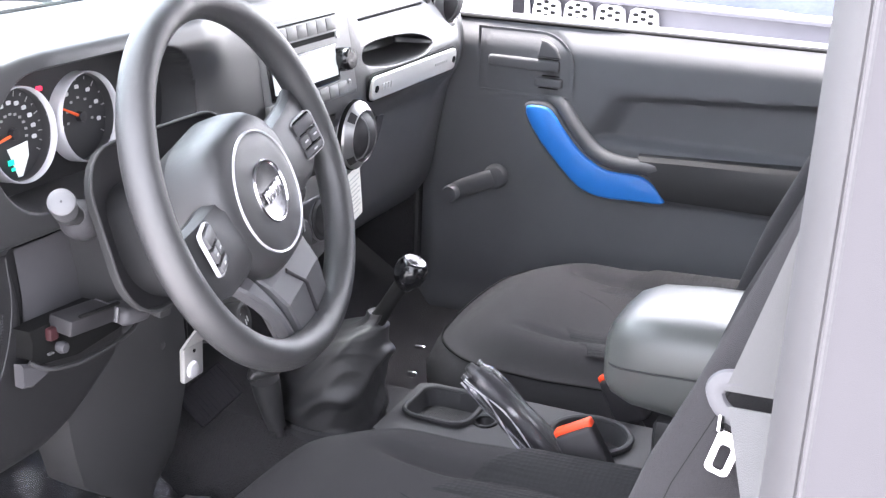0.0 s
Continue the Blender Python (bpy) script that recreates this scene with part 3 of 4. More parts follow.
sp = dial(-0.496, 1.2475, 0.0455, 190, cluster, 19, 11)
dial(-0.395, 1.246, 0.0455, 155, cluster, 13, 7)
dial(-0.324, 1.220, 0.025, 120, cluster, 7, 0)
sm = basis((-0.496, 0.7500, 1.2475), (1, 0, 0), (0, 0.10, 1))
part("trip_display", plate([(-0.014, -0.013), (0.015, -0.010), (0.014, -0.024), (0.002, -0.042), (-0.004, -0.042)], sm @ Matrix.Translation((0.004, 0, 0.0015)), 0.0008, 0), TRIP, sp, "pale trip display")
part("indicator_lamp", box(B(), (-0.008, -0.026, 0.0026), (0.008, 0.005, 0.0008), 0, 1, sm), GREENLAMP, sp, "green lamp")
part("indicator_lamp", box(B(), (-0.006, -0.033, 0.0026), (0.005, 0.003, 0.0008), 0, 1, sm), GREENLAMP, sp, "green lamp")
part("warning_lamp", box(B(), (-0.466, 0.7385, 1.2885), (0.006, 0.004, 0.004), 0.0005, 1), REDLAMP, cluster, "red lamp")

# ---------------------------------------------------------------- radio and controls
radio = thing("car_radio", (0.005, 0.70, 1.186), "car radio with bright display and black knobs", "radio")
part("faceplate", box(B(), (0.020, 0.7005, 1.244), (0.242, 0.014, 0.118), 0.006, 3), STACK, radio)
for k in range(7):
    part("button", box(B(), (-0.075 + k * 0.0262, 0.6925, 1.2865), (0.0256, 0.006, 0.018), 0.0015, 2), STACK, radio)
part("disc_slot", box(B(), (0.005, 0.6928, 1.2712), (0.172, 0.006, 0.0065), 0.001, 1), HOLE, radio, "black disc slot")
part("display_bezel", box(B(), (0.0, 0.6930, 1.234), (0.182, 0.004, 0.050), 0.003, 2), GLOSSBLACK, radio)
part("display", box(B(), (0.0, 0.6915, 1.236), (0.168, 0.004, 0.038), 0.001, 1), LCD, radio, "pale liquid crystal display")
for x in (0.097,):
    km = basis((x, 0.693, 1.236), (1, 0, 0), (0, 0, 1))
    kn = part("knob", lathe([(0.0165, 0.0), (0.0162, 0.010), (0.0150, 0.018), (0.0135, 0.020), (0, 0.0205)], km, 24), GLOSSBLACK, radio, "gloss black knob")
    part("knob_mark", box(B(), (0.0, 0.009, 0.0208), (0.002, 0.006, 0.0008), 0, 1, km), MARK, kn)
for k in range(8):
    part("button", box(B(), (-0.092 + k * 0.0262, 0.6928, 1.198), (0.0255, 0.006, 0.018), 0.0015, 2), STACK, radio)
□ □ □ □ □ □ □
PROMPT:
All of the data needs repeating exactly, but the pictures do not.

RESULT OF THIS TASK:
0.0 s
Continue the Blender Python (bpy) script that recreates this scene with part 3 of 4. More parts follow.
sp = dial(-0.496, 1.2475, 0.0455, 190, cluster, 19, 11)
dial(-0.395, 1.246, 0.0455, 155, cluster, 13, 7)
dial(-0.324, 1.220, 0.025, 120, cluster, 7, 0)
sm = basis((-0.496, 0.7500, 1.2475), (1, 0, 0), (0, 0.10, 1))
part("trip_display", plate([(-0.014, -0.013), (0.015, -0.010), (0.014, -0.024), (0.002, -0.042), (-0.004, -0.042)], sm @ Matrix.Translation((0.004, 0, 0.0015)), 0.0008, 0), TRIP, sp, "pale trip display")
part("indicator_lamp", box(B(), (-0.008, -0.026, 0.0026), (0.008, 0.005, 0.0008), 0, 1, sm), GREENLAMP, sp, "green lamp")
part("indicator_lamp", box(B(), (-0.006, -0.033, 0.0026), (0.005, 0.003, 0.0008), 0, 1, sm), GREENLAMP, sp, "green lamp")
part("warning_lamp", box(B(), (-0.466, 0.7385, 1.2885), (0.006, 0.004, 0.004), 0.0005, 1), REDLAMP, cluster, "red lamp")

# ---------------------------------------------------------------- radio and controls
radio = thing("car_radio", (0.005, 0.70, 1.186), "car radio with bright display and black knobs", "radio")
part("faceplate", box(B(), (0.020, 0.7005, 1.244), (0.242, 0.014, 0.118), 0.006, 3), STACK, radio)
for k in range(7):
    part("button", box(B(), (-0.075 + k * 0.0262, 0.6925, 1.2865), (0.0256, 0.006, 0.018), 0.0015, 2), STACK, radio)
part("disc_slot", box(B(), (0.005, 0.6928, 1.2712), (0.172, 0.006, 0.0065), 0.001, 1), HOLE, radio, "black disc slot")
part("display_bezel", box(B(), (0.0, 0.6930, 1.234), (0.182, 0.004, 0.050), 0.003, 2), GLOSSBLACK, radio)
part("display", box(B(), (0.0, 0.6915, 1.236), (0.168, 0.004, 0.038), 0.001, 1), LCD, radio, "pale liquid crystal display")
for x in (0.097,):
    km = basis((x, 0.693, 1.236), (1, 0, 0), (0, 0, 1))
    kn = part("knob", lathe([(0.0165, 0.0), (0.0162, 0.010), (0.0150, 0.018), (0.0135, 0.020), (0, 0.0205)], km, 24), GLOSSBLACK, radio, "gloss black knob")
    part("knob_mark", box(B(), (0.0, 0.009, 0.0208), (0.002, 0.006, 0.0008), 0, 1, km), MARK, kn)
for k in range(8):
    part("button", box(B(), (-0.092 + k * 0.0262, 0.6928, 1.198), (0.0255, 0.006, 0.018), 0.0015, 2), STACK, radio)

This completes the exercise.